5 AM this morning, at work. Cold. Dark. I have a run scheduled at 6.

And right on cue, my brain served up a beauty: "You have that big deadline today. Skip the run. Focus on work."

Notice how reasonable that sounds? That's the trap.

Your brain isn't stupid. That's the problem. It doesn't come up with obviously dumb excuses. It comes up with good ones. Ones that sound responsible. "I should focus on work" hits different than "I don't wanna."

Same outcome. Better packaging.

I caught myself mid-negotiation and thought: no. It's on the calendar. It's not a decision to be made. It's already been made. Past-me made it with a clear head. Present-me, standing in a warm house looking at darkness, is not someone I should be listening to.
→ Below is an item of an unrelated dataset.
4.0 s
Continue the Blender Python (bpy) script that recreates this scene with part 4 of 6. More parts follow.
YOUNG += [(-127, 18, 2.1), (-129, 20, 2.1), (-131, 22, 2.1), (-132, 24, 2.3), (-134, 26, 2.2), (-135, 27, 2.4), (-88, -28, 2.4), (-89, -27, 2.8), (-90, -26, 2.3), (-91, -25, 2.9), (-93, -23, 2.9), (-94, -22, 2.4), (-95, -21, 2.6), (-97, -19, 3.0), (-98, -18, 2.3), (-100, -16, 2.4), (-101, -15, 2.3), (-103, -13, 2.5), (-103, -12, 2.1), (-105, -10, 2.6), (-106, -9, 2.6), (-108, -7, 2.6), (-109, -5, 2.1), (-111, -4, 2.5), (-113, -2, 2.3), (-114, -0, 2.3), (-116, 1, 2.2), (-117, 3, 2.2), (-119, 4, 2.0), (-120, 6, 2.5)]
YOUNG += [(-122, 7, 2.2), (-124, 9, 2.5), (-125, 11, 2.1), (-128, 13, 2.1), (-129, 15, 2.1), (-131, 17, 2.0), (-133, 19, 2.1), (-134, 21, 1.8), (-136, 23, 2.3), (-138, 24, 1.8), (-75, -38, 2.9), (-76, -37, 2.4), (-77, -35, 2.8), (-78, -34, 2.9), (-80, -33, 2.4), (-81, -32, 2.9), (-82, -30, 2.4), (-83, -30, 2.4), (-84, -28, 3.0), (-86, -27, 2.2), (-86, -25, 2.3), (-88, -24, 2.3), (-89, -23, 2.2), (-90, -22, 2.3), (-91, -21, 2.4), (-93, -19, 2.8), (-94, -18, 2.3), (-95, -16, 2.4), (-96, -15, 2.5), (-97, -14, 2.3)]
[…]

The moment you start negotiating with yourself, you've already lost.

I think this is the real work. Not discipline as forcing yourself through hard stuff. But discipline as taking the decision off the table. The run isn't something I choose every Tuesday and Thursday. It's just what happens on Tuesdays and Thursdays.

Non-negotiable doesn't mean "really important." It means: not up for discussion. Not even with yourself. Especially not with yourself.

I don't have this figured out. I still catch my own brain mid-excuse. But I'm starting to notice: the better the excuse sounds, the more I should question it.

The shitty excuses aren't the danger. The good ones are.